◆ **Dataset extract**:

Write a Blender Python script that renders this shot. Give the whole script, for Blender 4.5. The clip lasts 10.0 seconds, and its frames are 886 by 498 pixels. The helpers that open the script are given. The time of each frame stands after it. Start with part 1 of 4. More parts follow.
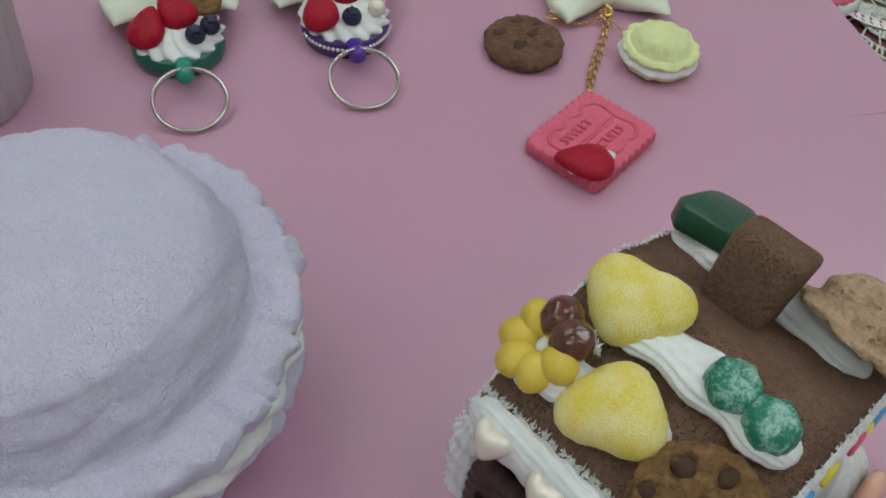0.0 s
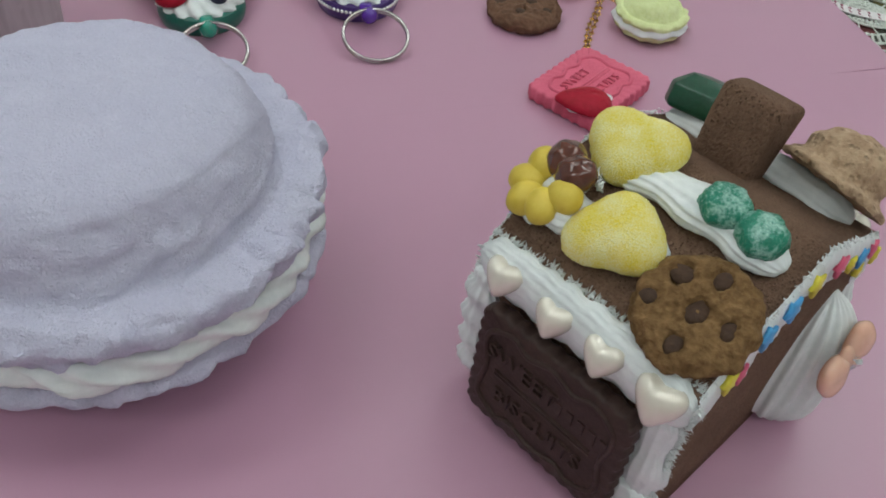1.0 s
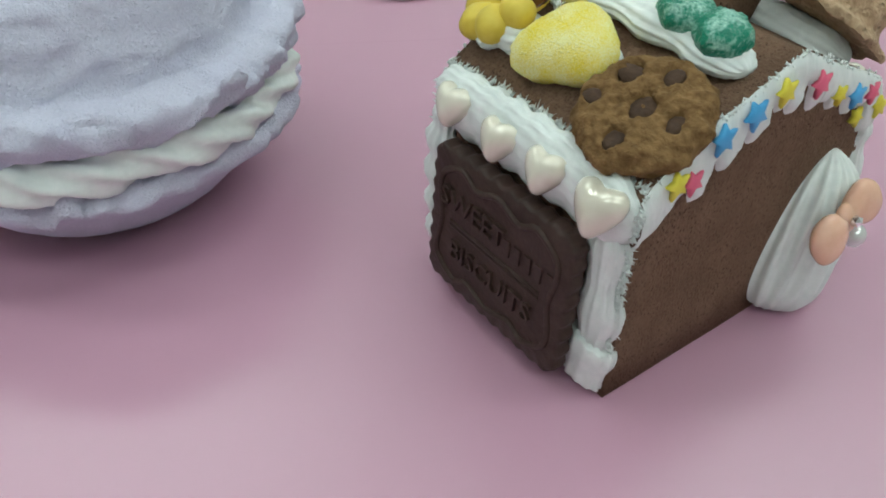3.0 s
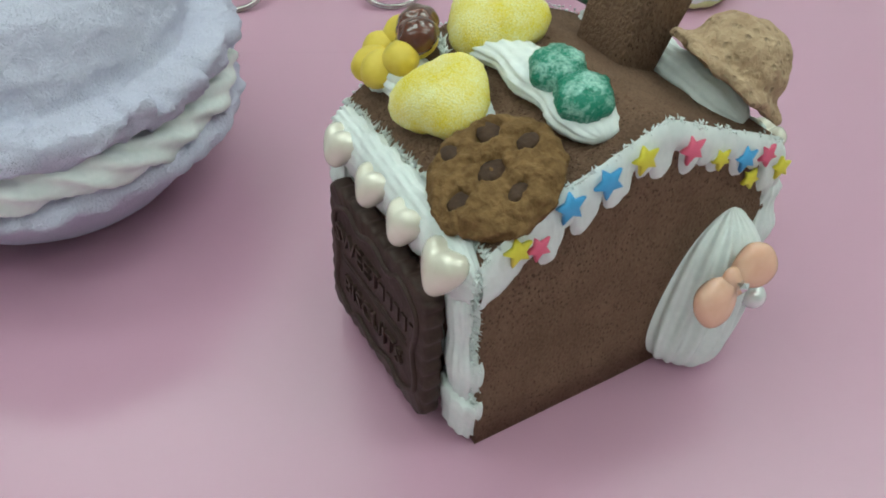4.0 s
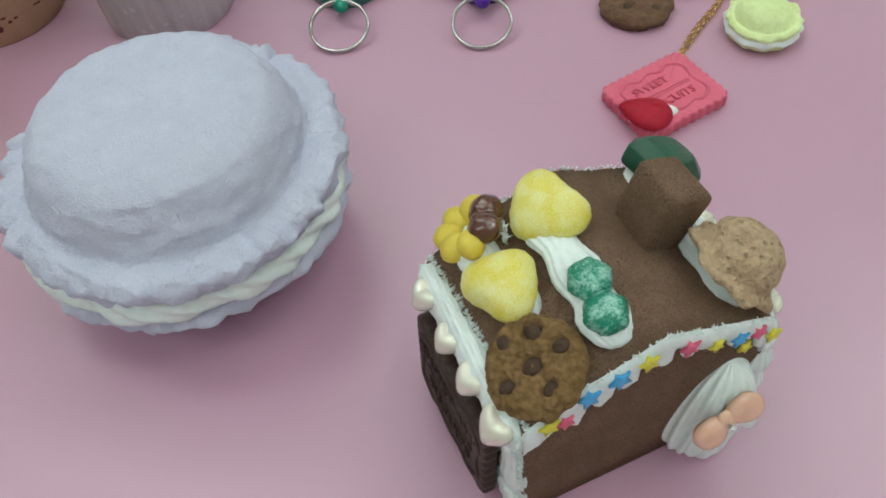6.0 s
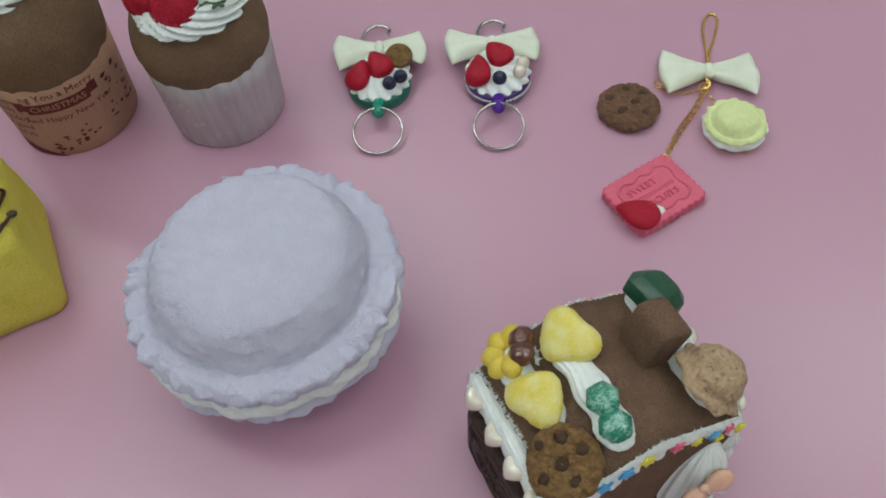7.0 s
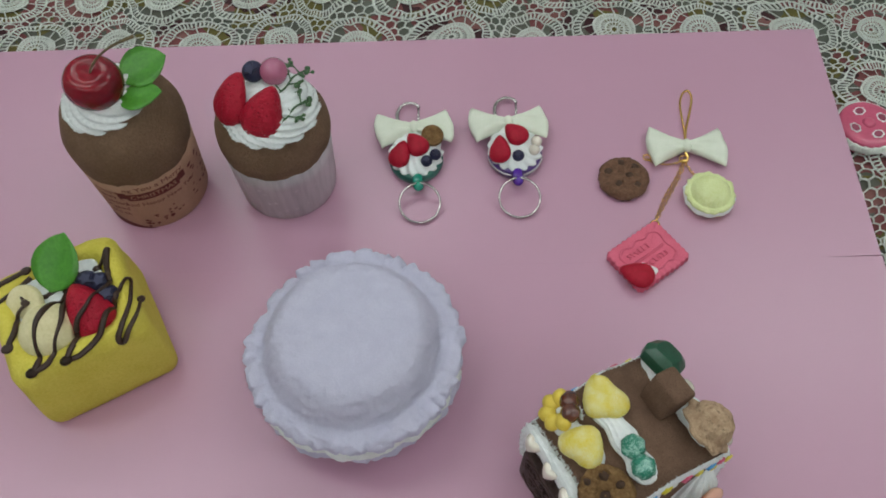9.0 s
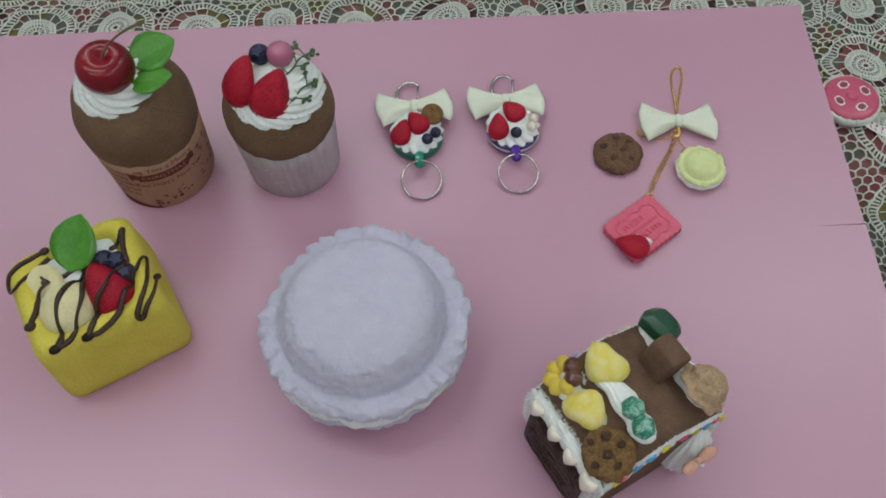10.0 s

◆ **Task goal**: Repeat the listing verbatim. Skip the pictures.

◆ **Solution to the problem**:
Write a Blender Python script that renders this shot. Give the whole script, for Blender 4.5. The clip lasts 10.0 seconds, and its frames are 886 by 498 pixels. The helpers that open the script are given. The time of each frame stands after it. Start with part 1 of 4. More parts follow.
0.0 s
1.0 s
3.0 s
4.0 s
6.0 s
7.0 s
9.0 s
10.0 s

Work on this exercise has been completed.